__Task__: Reproduce each of the lines word for word.

__Source data__:

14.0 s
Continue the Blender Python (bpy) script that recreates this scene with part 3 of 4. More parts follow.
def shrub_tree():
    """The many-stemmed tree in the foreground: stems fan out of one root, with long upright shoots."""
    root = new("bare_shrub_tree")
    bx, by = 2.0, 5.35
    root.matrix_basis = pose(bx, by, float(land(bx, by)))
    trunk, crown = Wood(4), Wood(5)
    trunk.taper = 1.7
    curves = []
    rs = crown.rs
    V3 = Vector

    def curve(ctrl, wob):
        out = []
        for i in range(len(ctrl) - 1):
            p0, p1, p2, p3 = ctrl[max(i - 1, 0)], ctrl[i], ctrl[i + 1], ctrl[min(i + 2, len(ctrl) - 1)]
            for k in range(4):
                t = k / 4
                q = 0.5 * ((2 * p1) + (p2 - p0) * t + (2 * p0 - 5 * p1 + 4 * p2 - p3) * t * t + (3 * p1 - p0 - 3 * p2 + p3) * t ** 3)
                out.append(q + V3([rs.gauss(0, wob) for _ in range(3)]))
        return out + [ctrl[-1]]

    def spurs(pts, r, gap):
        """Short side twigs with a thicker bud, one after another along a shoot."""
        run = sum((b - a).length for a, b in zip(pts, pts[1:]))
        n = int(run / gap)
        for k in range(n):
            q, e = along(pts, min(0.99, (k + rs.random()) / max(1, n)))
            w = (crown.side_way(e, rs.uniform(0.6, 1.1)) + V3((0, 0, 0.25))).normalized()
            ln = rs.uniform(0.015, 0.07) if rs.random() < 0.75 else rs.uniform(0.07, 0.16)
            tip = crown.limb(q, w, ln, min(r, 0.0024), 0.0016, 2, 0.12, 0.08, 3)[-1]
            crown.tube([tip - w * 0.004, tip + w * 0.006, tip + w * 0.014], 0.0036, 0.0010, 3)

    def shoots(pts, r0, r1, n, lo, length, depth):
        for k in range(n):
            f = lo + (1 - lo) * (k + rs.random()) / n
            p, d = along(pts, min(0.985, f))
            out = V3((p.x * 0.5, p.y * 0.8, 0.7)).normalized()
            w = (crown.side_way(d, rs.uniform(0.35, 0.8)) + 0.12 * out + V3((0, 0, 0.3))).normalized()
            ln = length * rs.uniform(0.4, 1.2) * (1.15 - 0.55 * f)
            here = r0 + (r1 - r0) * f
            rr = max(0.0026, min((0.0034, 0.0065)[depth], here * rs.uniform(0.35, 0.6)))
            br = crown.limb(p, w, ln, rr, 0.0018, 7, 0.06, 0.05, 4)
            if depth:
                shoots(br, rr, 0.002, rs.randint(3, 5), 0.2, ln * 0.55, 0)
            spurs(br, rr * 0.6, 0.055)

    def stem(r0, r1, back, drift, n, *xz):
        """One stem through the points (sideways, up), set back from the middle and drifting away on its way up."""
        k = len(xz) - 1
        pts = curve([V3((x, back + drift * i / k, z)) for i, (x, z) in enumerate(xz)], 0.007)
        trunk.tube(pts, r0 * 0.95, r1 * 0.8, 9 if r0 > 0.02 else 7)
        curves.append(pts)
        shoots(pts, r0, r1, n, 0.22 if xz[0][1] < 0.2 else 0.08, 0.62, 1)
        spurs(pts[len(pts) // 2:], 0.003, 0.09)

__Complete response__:
14.0 s
Continue the Blender Python (bpy) script that recreates this scene with part 3 of 4. More parts follow.
def shrub_tree():
    """The many-stemmed tree in the foreground: stems fan out of one root, with long upright shoots."""
    root = new("bare_shrub_tree")
    bx, by = 2.0, 5.35
    root.matrix_basis = pose(bx, by, float(land(bx, by)))
    trunk, crown = Wood(4), Wood(5)
    trunk.taper = 1.7
    curves = []
    rs = crown.rs
    V3 = Vector

    def curve(ctrl, wob):
        out = []
        for i in range(len(ctrl) - 1):
            p0, p1, p2, p3 = ctrl[max(i - 1, 0)], ctrl[i], ctrl[i + 1], ctrl[min(i + 2, len(ctrl) - 1)]
            for k in range(4):
                t = k / 4
                q = 0.5 * ((2 * p1) + (p2 - p0) * t + (2 * p0 - 5 * p1 + 4 * p2 - p3) * t * t + (3 * p1 - p0 - 3 * p2 + p3) * t ** 3)
                out.append(q + V3([rs.gauss(0, wob) for _ in range(3)]))
        return out + [ctrl[-1]]

    def spurs(pts, r, gap):
        """Short side twigs with a thicker bud, one after another along a shoot."""
        run = sum((b - a).length for a, b in zip(pts, pts[1:]))
        n = int(run / gap)
        for k in range(n):
            q, e = along(pts, min(0.99, (k + rs.random()) / max(1, n)))
            w = (crown.side_way(e, rs.uniform(0.6, 1.1)) + V3((0, 0, 0.25))).normalized()
            ln = rs.uniform(0.015, 0.07) if rs.random() < 0.75 else rs.uniform(0.07, 0.16)
            tip = crown.limb(q, w, ln, min(r, 0.0024), 0.0016, 2, 0.12, 0.08, 3)[-1]
            crown.tube([tip - w * 0.004, tip + w * 0.006, tip + w * 0.014], 0.0036, 0.0010, 3)

    def shoots(pts, r0, r1, n, lo, length, depth):
        for k in range(n):
            f = lo + (1 - lo) * (k + rs.random()) / n
            p, d = along(pts, min(0.985, f))
            out = V3((p.x * 0.5, p.y * 0.8, 0.7)).normalized()
            w = (crown.side_way(d, rs.uniform(0.35, 0.8)) + 0.12 * out + V3((0, 0, 0.3))).normalized()
            ln = length * rs.uniform(0.4, 1.2) * (1.15 - 0.55 * f)
            here = r0 + (r1 - r0) * f
            rr = max(0.0026, min((0.0034, 0.0065)[depth], here * rs.uniform(0.35, 0.6)))
            br = crown.limb(p, w, ln, rr, 0.0018, 7, 0.06, 0.05, 4)
            if depth:
                shoots(br, rr, 0.002, rs.randint(3, 5), 0.2, ln * 0.55, 0)
            spurs(br, rr * 0.6, 0.055)

    def stem(r0, r1, back, drift, n, *xz):
        """One stem through the points (sideways, up), set back from the middle and drifting away on its way up."""
        k = len(xz) - 1
        pts = curve([V3((x, back + drift * i / k, z)) for i, (x, z) in enumerate(xz)], 0.007)
        trunk.tube(pts, r0 * 0.95, r1 * 0.8, 9 if r0 > 0.02 else 7)
        curves.append(pts)
        shoots(pts, r0, r1, n, 0.22 if xz[0][1] < 0.2 else 0.08, 0.62, 1)
        spurs(pts[len(pts) // 2:], 0.003, 0.09)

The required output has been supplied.